On any given night, art gave way to drinking and talking. On one humorously memorable 1975 night at the Bronx Bar, a frequent haunt of Renaud residents, painter Jim Chatelain mused, "You draw with whatever you have," and then he pointed to the bartender-owner who was, as usual, mopping the floor like an abstract expressionist painter signifying "last call." Before that, in '73, Brackett Luchs captured Sestok chopping at a log with a hand ax in consort with sculptor John Piet "playing" a metal grinder, radiating a pyrotechnic display of sparks, to pound out a rhythm for a performance piece with recently deceased painter David Snow and Keith Schiller.

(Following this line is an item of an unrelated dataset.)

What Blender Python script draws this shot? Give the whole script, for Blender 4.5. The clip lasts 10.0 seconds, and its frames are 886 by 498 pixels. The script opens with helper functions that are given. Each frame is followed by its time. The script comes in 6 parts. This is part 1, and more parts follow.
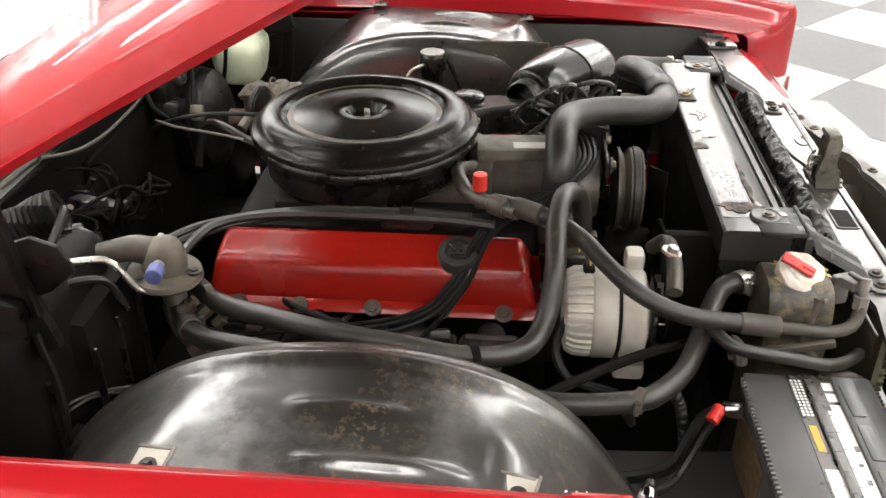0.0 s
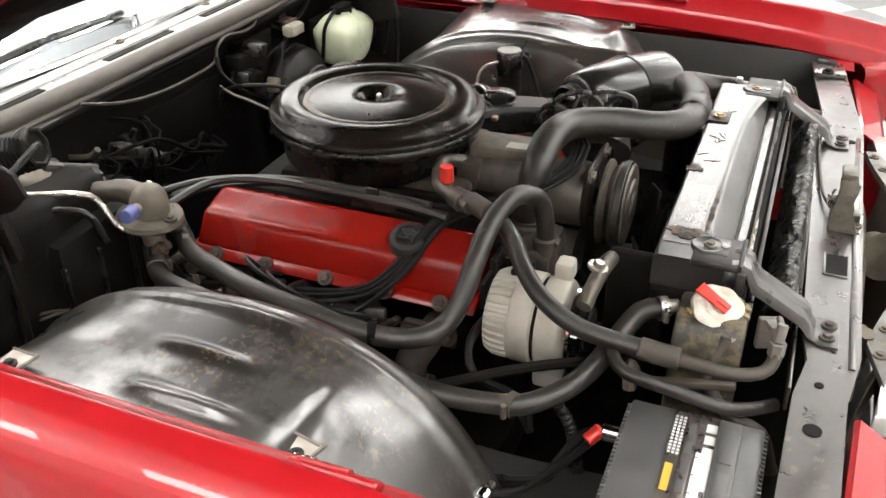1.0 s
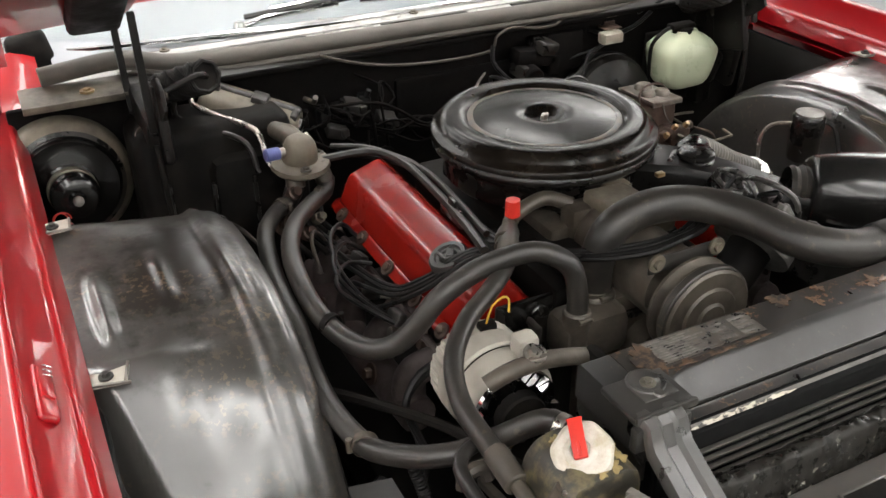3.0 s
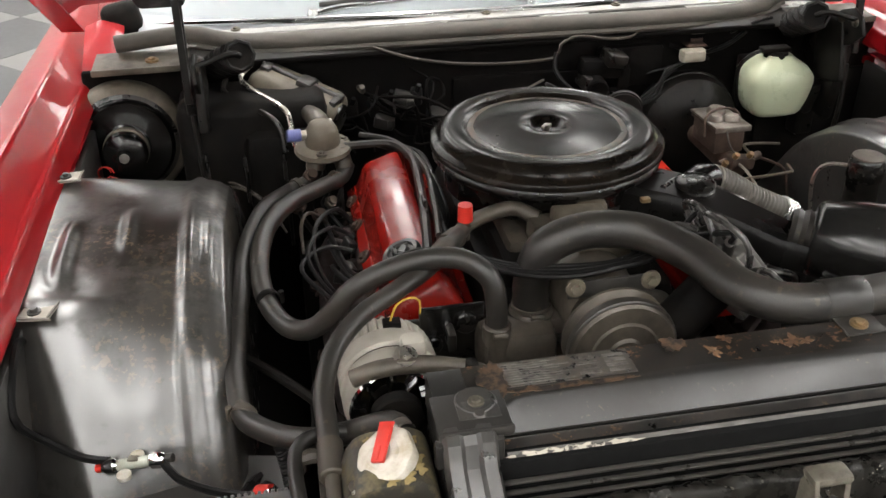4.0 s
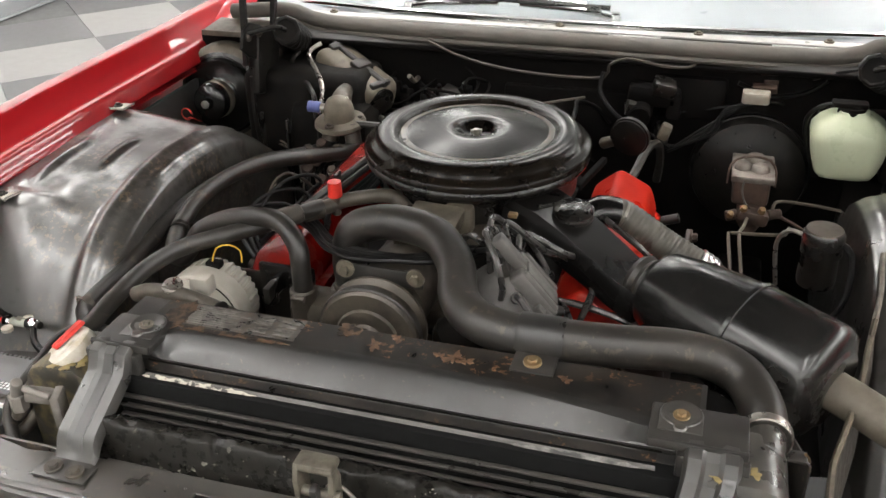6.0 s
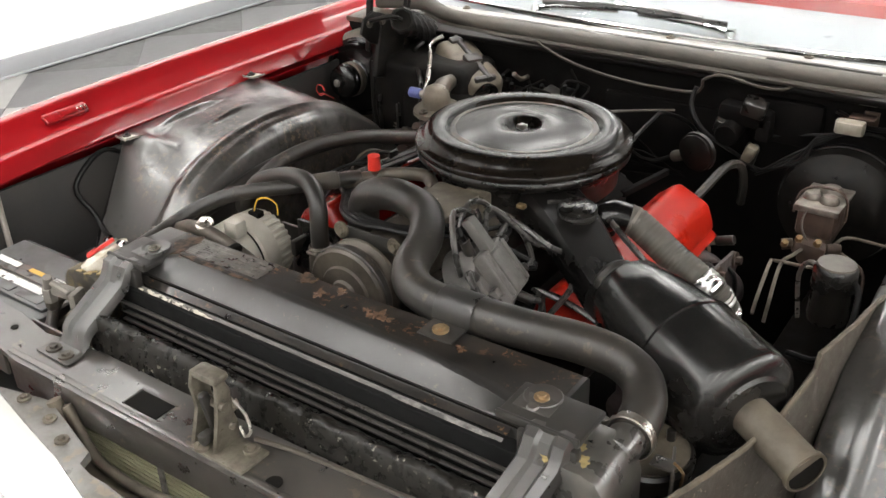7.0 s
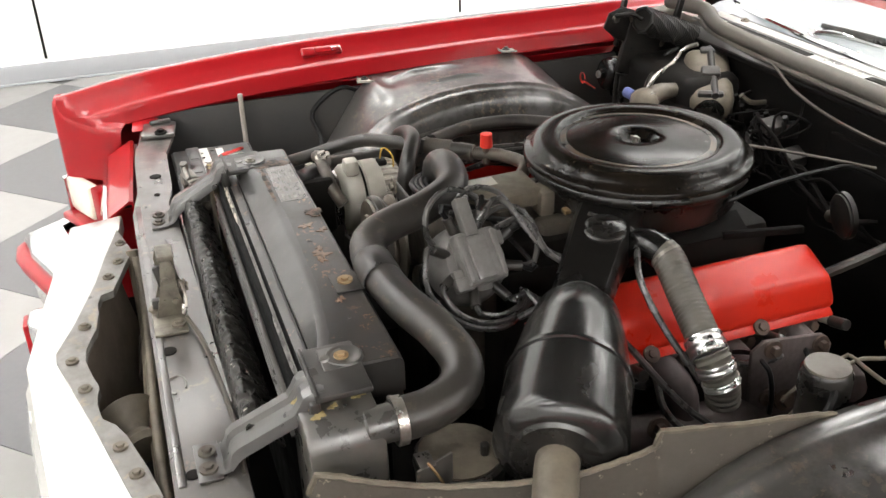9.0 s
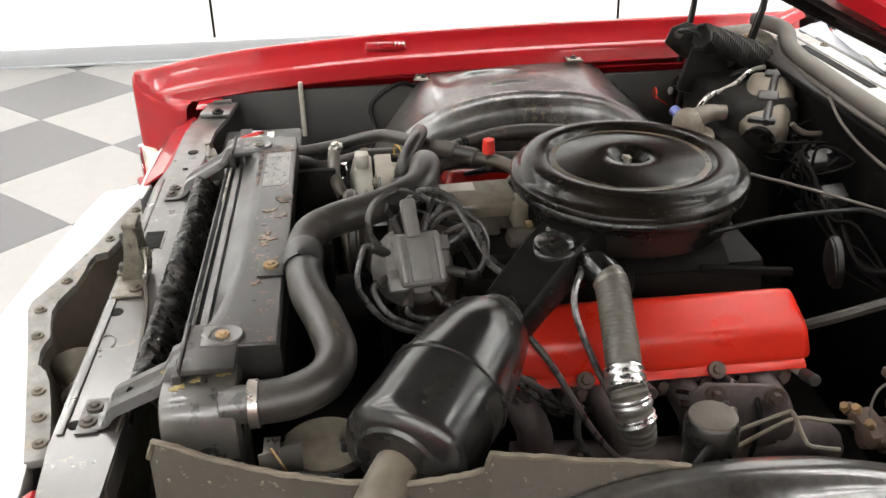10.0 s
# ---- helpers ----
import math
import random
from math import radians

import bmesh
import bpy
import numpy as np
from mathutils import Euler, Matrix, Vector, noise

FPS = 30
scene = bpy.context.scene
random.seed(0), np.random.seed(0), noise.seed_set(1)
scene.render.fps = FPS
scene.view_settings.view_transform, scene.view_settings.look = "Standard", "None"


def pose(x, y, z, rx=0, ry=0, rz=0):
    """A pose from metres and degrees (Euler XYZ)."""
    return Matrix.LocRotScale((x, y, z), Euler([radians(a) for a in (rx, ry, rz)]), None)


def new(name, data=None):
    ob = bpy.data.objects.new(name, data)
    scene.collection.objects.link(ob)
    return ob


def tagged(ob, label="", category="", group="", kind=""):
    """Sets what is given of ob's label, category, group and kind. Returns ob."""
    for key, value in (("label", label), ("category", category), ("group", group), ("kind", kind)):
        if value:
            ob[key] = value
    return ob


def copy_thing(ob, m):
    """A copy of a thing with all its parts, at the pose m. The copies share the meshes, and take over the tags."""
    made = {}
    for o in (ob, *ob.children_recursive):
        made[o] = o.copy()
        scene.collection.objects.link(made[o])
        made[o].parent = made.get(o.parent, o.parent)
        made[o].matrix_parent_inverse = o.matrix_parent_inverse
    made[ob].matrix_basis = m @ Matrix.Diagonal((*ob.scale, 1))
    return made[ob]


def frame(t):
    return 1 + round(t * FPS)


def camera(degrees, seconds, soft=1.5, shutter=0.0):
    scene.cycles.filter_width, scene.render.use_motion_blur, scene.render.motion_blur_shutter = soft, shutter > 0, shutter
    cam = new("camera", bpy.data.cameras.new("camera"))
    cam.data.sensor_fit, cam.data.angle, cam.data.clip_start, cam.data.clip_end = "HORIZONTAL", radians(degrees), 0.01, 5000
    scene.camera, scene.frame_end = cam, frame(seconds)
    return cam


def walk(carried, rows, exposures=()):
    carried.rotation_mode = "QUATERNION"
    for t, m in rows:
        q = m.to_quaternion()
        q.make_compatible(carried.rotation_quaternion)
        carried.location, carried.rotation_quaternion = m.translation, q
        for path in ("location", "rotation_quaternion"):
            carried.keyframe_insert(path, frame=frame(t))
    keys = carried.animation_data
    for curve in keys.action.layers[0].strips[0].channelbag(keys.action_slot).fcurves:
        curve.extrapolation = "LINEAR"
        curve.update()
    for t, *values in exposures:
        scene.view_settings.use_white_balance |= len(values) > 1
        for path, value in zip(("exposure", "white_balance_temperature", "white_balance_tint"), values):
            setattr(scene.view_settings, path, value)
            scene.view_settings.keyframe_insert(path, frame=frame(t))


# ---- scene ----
cam = camera(51.6, 10.0)
METRES, EYE, TILT, LEAN, TURN = 4.3, 1.59, -30.5, 0.0, -85.4
X0, Y0 = -1.605, 0.60
ROWS = [
    (0.0, 0.0, 0.0, 0.0, 0.0, 0.0, -0.0),
    (0.5, 0.0543, -0.0042, -0.0021, 7.53, -0.22, -4.32),
    (1.0, 0.1104, 0.0033, 0.003, 15.12, -1.09, -8.54),
    (1.5, 0.1592, 0.0171, 0.012, 23.0, -2.61, -12.71),
    (2.0, 0.2003, 0.0447, 0.0287, 33.55, -5.51, -17.73),
    (2.5, 0.2299, 0.0826, 0.0514, 44.8, -9.53, -22.1),
    (4.0, 0.2972, 0.2005, 0.1202, 72.79, -21.83, -28.63),
    (4.5, 0.3087, 0.2444, 0.146, 80.54, -25.61, -29.4),
    (5.0, 0.3171, 0.2874, 0.1708, 87.7, -29.0, -29.58),
    (5.5, 0.3223, 0.3292, 0.1949, 95.18, -32.53, -29.35),
    (7.0, 0.3148, 0.4576, 0.2687, 123.67, -44.78, -24.65),
    (7.5, 0.2955, 0.4969, 0.2911, 132.53, -48.48, -22.01),
    (8.0, 0.2666, 0.5306, 0.3101, 141.14, -51.72, -18.77),
    (8.5, 0.2338, 0.5551, 0.3236, 149.51, -54.19, -15.07),
    (9.0, 0.1915, 0.5748, 0.335, 157.89, -56.15, -11.02),
    (9.5, 0.1478, 0.5884, 0.3429, 164.69, -57.25, -7.45),
    (10.0, 0.1054, 0.5999, 0.3492, 170.03, -57.81, -4.62),
]
walk(cam, [(t, pose(X0, Y0, EYE, TILT, LEAN, TURN) @ pose(METRES * x, METRES * y, METRES * z, 90 + pitch, roll, yaw))
           for t, x, y, z, yaw, pitch, roll in ROWS],
     [(0.0, 0.29), (1.0, 0.32), (2.5, 0.11), (4.0, -0.06), (5.5, -0.03), (7.0, 0.04), (8.5, 0.25), (10.0, 0.25)])

# ---- light ----
FLOOR = 0.04
CEIL = 3.7
world = bpy.data.worlds.new("room_air")
scene.world = world
world.use_nodes = True
world.node_tree.nodes["Background"].inputs[0].default_value = (0.9, 0.95, 1.0, 1)
world.node_tree.nodes["Background"].inputs[1].default_value = 0.05
LAMP_POWER = 17.4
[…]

The stories and myths about the Corridor continue to collect, but, looking back at the moment (perhaps with some nostalgia), everyone was, and is, bigger than life. Among them one remembers brilliant thinkers and leaders, inventive and powerful creators, egoists who dominated and followers who mimicked. There were the shy and recalcitrant, and they were all young and growing up in very troubled times in a troubled city, let alone country. There was racial apocalypse on Detroit streets, and the horrors of Vietnam divided the country. There was sexual exploration and the last gasp of acceptable male machismo. There were the political idealists and the anarchists. Alcohol, marijuana and psychedelic drugs were prevalent too. And if one looks carefully, the art in Time and Place vaguely suggests the reality behind the work but it is there worth exploring. It was wonderful and it was awful.
Time and Place: Art of Detroit's Cass Corridor from the Wayne State University Collection runs thru June 26, at the Elaine L. Jacob Gallery, 480 W. Hancock, Detroit; 313-993-7813.